Exercise aim: Using the listing below, set down each line from the line containing "radians(degrees), 0.01, 5000" through the line containing "q.make_compatible(carried.rotation_quaternion)", both ends included, exactly and with nothing added.

Collected material:
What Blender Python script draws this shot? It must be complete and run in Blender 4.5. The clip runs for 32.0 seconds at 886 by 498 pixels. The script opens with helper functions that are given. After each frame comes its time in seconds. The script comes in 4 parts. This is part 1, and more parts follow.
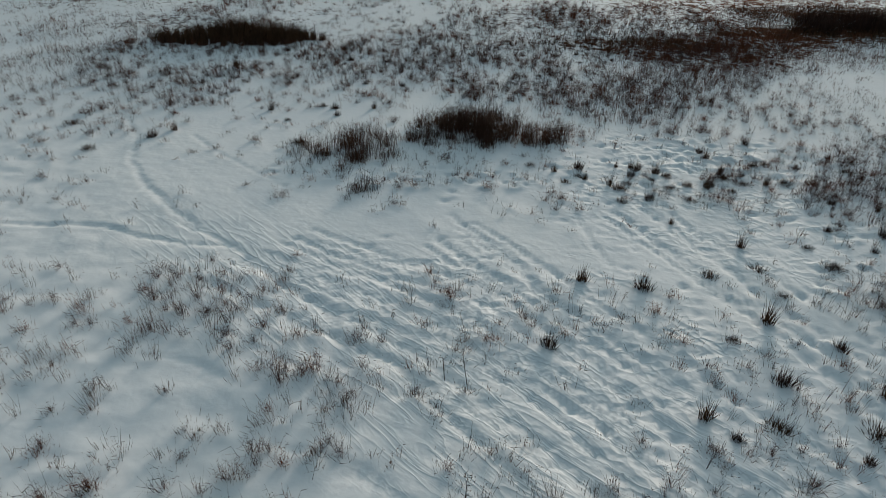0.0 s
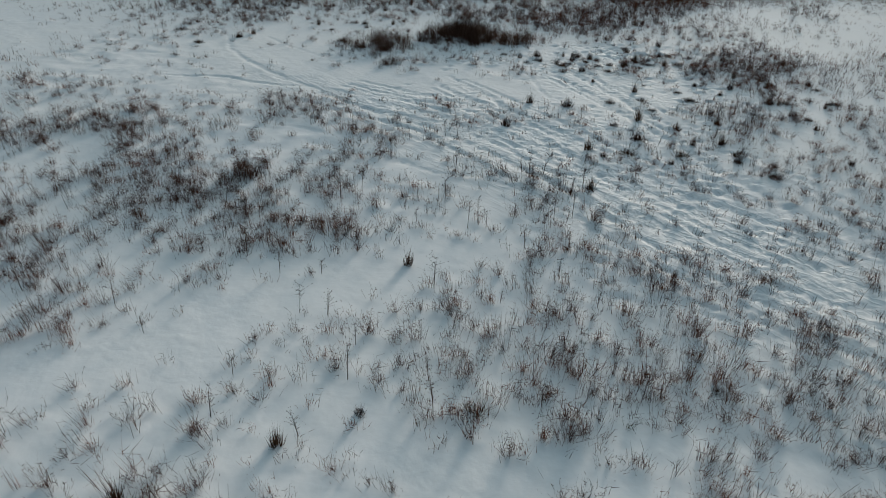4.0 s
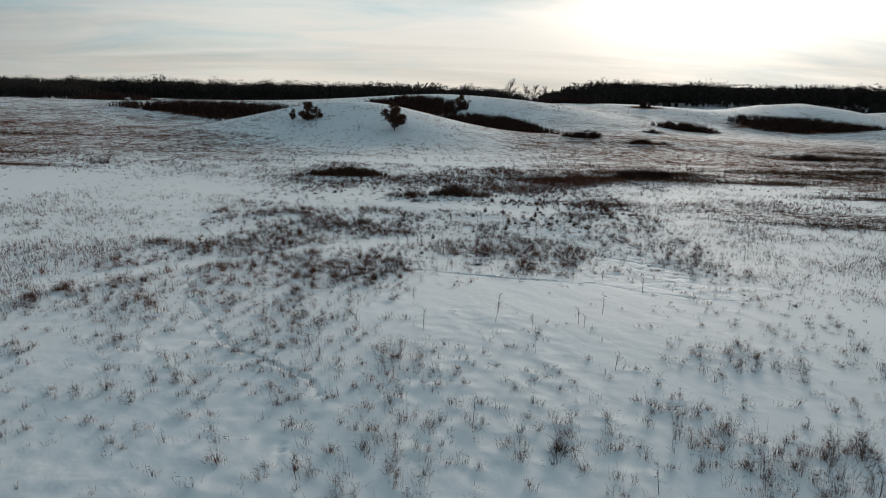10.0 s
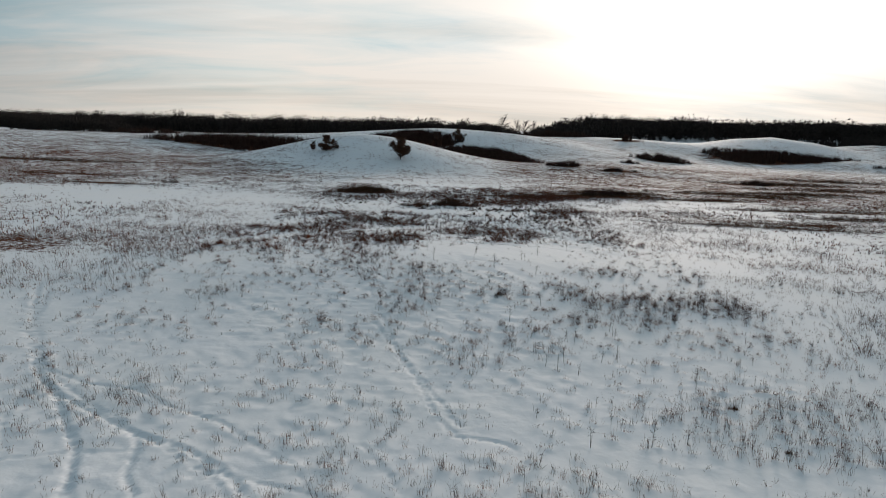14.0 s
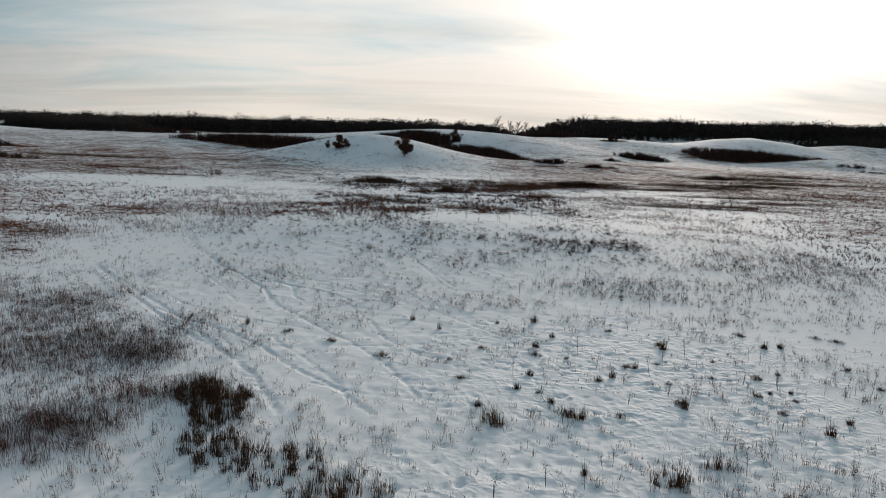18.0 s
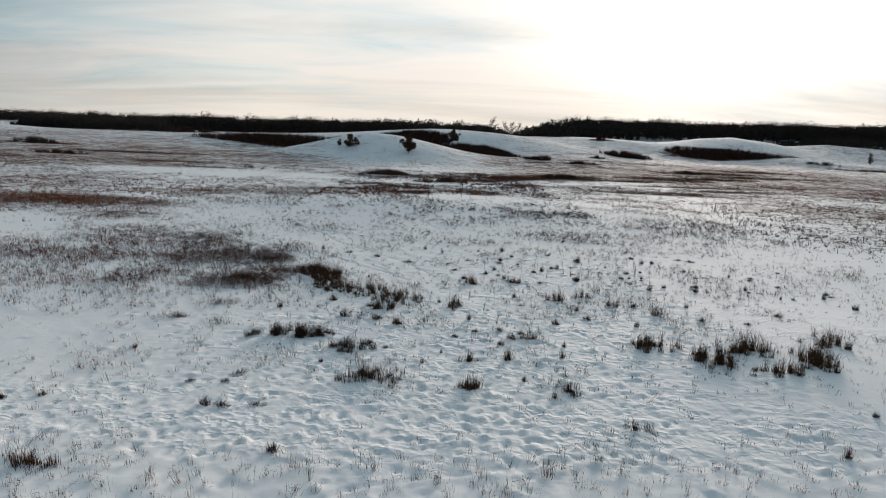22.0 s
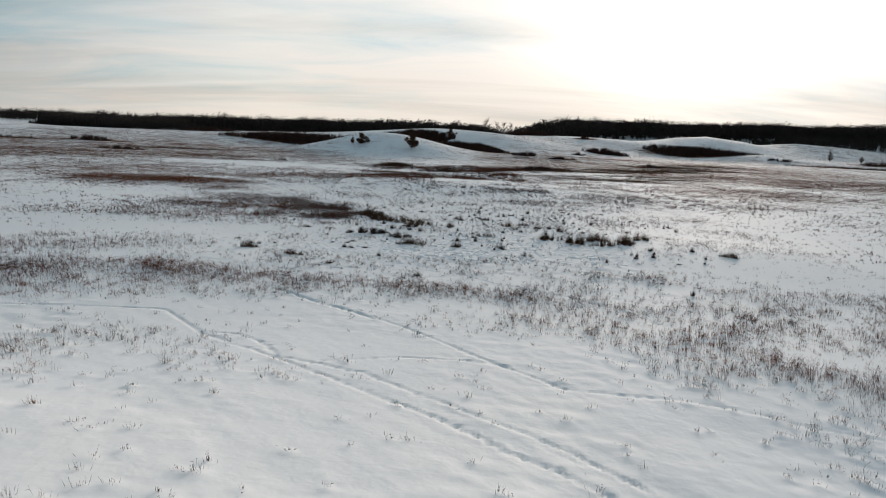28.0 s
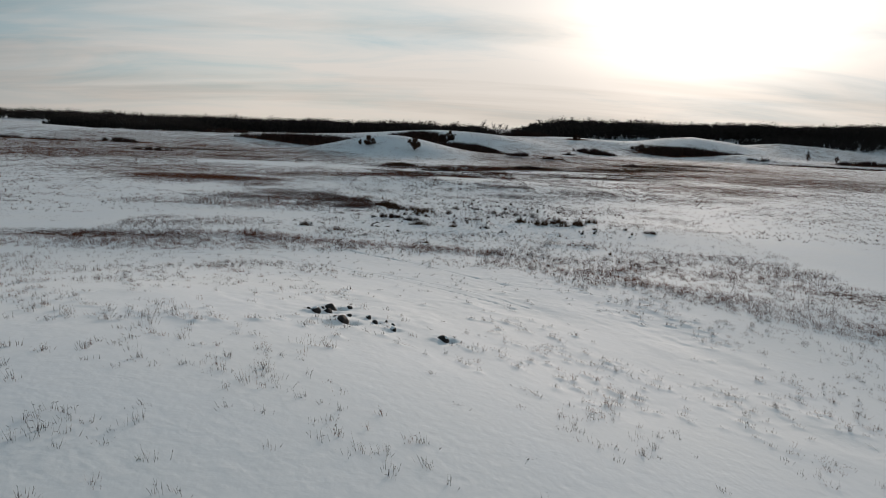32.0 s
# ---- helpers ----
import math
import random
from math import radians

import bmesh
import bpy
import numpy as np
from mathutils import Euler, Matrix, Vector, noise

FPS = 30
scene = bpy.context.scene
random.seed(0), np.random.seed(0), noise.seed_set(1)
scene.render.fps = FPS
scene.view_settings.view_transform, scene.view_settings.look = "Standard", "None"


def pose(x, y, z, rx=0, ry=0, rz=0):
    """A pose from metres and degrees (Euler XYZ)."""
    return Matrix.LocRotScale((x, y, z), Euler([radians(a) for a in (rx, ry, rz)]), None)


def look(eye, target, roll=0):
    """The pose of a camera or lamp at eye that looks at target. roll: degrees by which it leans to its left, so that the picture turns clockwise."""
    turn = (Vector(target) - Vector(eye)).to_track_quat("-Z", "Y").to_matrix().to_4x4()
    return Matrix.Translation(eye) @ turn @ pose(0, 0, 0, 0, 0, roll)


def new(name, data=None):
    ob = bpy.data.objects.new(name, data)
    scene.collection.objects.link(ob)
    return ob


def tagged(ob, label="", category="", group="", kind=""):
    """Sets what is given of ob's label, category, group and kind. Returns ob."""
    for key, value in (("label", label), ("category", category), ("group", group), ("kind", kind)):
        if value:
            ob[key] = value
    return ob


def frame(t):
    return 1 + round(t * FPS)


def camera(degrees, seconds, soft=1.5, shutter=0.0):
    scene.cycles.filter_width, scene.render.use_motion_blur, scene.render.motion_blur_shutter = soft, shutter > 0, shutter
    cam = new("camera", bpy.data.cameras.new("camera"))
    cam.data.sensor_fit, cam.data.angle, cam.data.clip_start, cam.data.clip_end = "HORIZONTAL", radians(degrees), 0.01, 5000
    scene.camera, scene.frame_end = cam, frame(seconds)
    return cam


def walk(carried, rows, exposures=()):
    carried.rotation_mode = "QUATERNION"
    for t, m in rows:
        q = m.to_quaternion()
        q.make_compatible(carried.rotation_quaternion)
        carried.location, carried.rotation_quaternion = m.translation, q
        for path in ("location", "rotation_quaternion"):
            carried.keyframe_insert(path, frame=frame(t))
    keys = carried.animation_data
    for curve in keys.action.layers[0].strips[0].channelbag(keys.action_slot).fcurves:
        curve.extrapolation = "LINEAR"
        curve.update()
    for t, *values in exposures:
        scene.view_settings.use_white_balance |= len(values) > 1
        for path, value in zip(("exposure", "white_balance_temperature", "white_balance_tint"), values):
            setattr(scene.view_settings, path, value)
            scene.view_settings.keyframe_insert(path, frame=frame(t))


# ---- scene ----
cam = camera(66.6, 32.0, soft=0.75)
METRES, EYE, TILT, LEAN, TURN = 290.0, 16.53, 0.0, 0.0, 0.0
ROWS = [
    (0.0, 0.0, 0.0, 0.0, 1.16, -30.61, -1.96),
    (0.5, 0.0002, -0.0043, -0.0, 1.15, -30.65, -1.97),
    (1.0, 0.0003, -0.011, 0.0, 1.15, -30.8, -1.98),
    (1.5, 0.0005, -0.0192, 0.0, 1.13, -30.92, -2.0),
    (2.0, 0.0005, -0.0287, 0.0001, 1.09, -31.06, -2.01),
    (2.5, 0.0006, -0.0394, 0.0002, 1.06, -31.22, -2.03),
    (4.5, 0.0007, -0.0916, 0.0004, 0.98, -31.74, -2.07),
    (5.0, 0.0006, -0.1063, 0.0002, 0.95, -32.33, -2.05),
    (5.5, 0.0006, -0.1213, -0.0, 0.98, -35.7, -2.02),
    (6.0, 0.0008, -0.1362, 0.0006, 1.11, -40.71, -1.93),
    (6.5, 0.0006, -0.1516, 0.0009, 1.09, -42.97, -1.94),
    (7.0, 0.0006, -0.1674, 0.0013, 1.05, -42.25, -1.92),
    (7.5, 0.0005, -0.1834, 0.0018, 0.98, -38.61, -1.94),
    (8.0, 0.0004, -0.1998, 0.0021, 0.85, -33.49, -2.02),
    (8.5, 0.0004, -0.2164, 0.0023, 0.74, -28.27, -2.03),
    (9.0, 0.0004, -0.2331, 0.0025, 0.66, -23.05, -2.05),
    (9.5, 0.0001, -0.2498, 0.0027, 0.55, -17.86, -2.18),
    (10.0, 0.0001, -0.2664, 0.0024, 0.46, -12.85, -2.17),
    (10.5, 0.0, -0.2832, 0.0021, 0.4, -10.35, -2.17),
    (11.0, -0.0001, -0.2997, 0.0021, 0.38, -10.19, -2.23),
    (11.5, -0.0001, -0.3162, 0.0021, 0.36, -10.15, -2.17),
    (12.0, -0.0003, -0.3327, 0.0023, 0.32, -10.13, -2.2),
    (12.5, -0.0004, -0.3494, 0.0026, 0.29, -10.12, -2.24),
    (13.0, -0.0004, -0.366, 0.0029, 0.28, -10.11, -2.24),
    (13.5, -0.0006, -0.3825, 0.0031, 0.26, -10.12, -2.27),
    (14.0, -0.0006, -0.3988, 0.0032, 0.26, -10.09, -2.26),
    (14.5, -0.0007, -0.4155, 0.0034, 0.24, -10.08, -2.28),
    (16.5, -0.0011, -0.4821, 0.0042, 0.15, -10.08, -2.35),
    (17.0, -0.0012, -0.4985, 0.0043, 0.14, -10.08, -2.35),
    (17.5, -0.0014, -0.515, 0.0043, 0.11, -10.07, -2.37),
    (18.0, -0.0015, -0.5315, 0.0042, 0.09, -10.07, -2.36),
    (18.5, -0.0016, -0.548, 0.0042, 0.09, -10.09, -2.38),
    (19.0, -0.0017, -0.5647, 0.0042, 0.06, -10.08, -2.35),
    (19.5, -0.0019, -0.5813, 0.0042, 0.05, -10.08, -2.4),
    (20.0, -0.0021, -0.5978, 0.0043, 0.02, -10.08, -2.37),
    (20.5, -0.0022, -0.6145, 0.0044, 0.01, -10.09, -2.39),
    (21.0, -0.0025, -0.631, 0.0042, -0.02, -10.09, -2.39),
    (21.5, -0.0026, -0.6479, 0.0042, -0.02, -10.08, -2.4),
    (22.0, -0.0027, -0.6645, 0.0041, -0.03, -10.08, -2.41),
    (22.5, -0.0028, -0.6814, 0.0038, -0.05, -10.05, -2.42),
    (23.0, -0.003, -0.6983, 0.004, -0.06, -10.07, -2.4),
    (23.5, -0.0033, -0.7151, 0.004, -0.09, -10.07, -2.42),
    (24.0, -0.0036, -0.7317, 0.004, -0.12, -10.07, -2.43),
    (24.5, -0.0037, -0.7484, 0.0041, -0.12, -10.08, -2.43),
    (25.0, -0.0039, -0.7653, 0.0043, -0.14, -10.1, -2.44),
    (25.5, -0.0041, -0.7821, 0.0045, -0.15, -10.11, -2.46),
    (27.5, -0.0049, -0.8484, 0.0051, -0.21, -10.13, -2.49),
    (28.0, -0.005, -0.8651, 0.0053, -0.23, -10.14, -2.49),
    (28.5, -0.0051, -0.8818, 0.0054, -0.23, -10.14, -2.5),
    (29.0, -0.0053, -0.8986, 0.0057, -0.24, -10.13, -2.5),
    (29.5, -0.0056, -0.9154, 0.0088, -0.24, -10.16, -2.51),
    (30.0, -0.0058, -0.9322, 0.0127, -0.24, -10.23, -2.51),
    (30.5, -0.006, -0.9487, 0.0142, -0.25, -10.29, -2.47),
    (31.0, -0.0061, -0.9654, 0.0144, -0.25, -10.28, -2.49),
    (31.5, -0.0062, -0.9822, 0.0147, -0.26, -10.27, -2.49),
    (32.0, -0.0064, -0.9991, 0.015, -0.26, -10.27, -2.49),
]
walk(cam, [(t, pose(0, 0, EYE, TILT, LEAN, TURN) @ pose(METRES * x, METRES * y, METRES * z, 90 + pitch, roll, yaw)) for t, x, y, z, yaw, pitch, roll in ROWS],
     exposures=[(0.0, -0.10, 6320, 12), (6.0, 0.0, 6220, 13), (9.0, -0.02, 6240, 13), (12.0, 0.04, 6440, 18), (20.0, 0.10, 6430, 18), (25.0, 0.25, 6430, 18), (29.0, 0.05, 6420, 18), (32.0, -0.20, 6390, 18)])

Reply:
    cam.data.sensor_fit, cam.data.angle, cam.data.clip_start, cam.data.clip_end = "HORIZONTAL", radians(degrees), 0.01, 5000
    scene.camera, scene.frame_end = cam, frame(seconds)
    return cam


def walk(carried, rows, exposures=()):
    carried.rotation_mode = "QUATERNION"
    for t, m in rows:
        q = m.to_quaternion()
        q.make_compatible(carried.rotation_quaternion)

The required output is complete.